> **TASK BRIEF**:
Only the lines starting at the one with "scene.collection.objects.link(ob)" and ending at the one with "return 1 + round(t * FPS)" should be copied, exactly and with both ends kept.
·····
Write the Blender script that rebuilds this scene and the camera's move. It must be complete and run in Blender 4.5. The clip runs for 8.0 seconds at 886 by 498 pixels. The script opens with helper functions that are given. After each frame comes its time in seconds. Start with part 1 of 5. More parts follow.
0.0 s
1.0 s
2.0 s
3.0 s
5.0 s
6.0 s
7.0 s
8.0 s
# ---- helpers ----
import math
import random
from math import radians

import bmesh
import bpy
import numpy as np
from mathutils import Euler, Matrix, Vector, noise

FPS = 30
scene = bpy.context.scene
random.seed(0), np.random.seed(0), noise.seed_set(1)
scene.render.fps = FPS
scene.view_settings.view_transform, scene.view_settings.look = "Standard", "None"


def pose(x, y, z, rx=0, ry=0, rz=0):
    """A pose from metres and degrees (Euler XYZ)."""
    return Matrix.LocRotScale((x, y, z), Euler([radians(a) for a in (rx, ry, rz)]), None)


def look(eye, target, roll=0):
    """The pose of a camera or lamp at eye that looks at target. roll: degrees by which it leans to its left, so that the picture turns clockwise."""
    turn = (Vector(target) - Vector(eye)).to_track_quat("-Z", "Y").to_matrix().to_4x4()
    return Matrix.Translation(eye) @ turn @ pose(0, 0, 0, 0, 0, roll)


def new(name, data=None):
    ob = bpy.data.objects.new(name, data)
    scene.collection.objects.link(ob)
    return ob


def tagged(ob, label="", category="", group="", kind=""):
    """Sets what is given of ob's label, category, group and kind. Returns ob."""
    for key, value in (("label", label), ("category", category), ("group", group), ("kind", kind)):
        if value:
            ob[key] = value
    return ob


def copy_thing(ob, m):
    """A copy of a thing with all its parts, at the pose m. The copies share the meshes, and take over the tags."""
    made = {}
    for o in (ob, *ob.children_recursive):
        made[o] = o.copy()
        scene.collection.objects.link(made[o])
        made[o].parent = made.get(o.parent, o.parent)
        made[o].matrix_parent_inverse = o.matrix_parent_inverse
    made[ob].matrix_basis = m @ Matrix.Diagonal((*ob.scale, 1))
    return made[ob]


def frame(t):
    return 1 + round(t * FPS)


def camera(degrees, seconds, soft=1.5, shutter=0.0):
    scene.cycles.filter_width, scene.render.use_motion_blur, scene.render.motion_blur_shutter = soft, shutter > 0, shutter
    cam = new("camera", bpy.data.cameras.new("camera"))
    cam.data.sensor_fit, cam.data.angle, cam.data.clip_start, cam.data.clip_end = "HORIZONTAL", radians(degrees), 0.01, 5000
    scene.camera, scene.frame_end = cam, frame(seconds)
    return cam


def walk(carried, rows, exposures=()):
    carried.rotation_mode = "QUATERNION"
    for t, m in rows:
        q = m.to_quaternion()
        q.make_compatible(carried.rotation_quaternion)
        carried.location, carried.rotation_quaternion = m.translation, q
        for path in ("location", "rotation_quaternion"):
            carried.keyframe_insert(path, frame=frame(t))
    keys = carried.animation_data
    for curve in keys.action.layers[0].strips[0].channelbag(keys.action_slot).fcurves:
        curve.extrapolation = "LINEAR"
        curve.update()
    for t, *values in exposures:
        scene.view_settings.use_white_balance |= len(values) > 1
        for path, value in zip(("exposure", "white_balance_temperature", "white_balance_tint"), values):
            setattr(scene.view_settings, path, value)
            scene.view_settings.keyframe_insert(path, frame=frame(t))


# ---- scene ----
·····
> **SOLUTION**:
    scene.collection.objects.link(ob)
    return ob


def tagged(ob, label="", category="", group="", kind=""):
    """Sets what is given of ob's label, category, group and kind. Returns ob."""
    for key, value in (("label", label), ("category", category), ("group", group), ("kind", kind)):
        if value:
            ob[key] = value
    return ob


def copy_thing(ob, m):
    """A copy of a thing with all its parts, at the pose m. The copies share the meshes, and take over the tags."""
    made = {}
    for o in (ob, *ob.children_recursive):
        made[o] = o.copy()
        scene.collection.objects.link(made[o])
        made[o].parent = made.get(o.parent, o.parent)
        made[o].matrix_parent_inverse = o.matrix_parent_inverse
    made[ob].matrix_basis = m @ Matrix.Diagonal((*ob.scale, 1))
    return made[ob]


def frame(t):
    return 1 + round(t * FPS)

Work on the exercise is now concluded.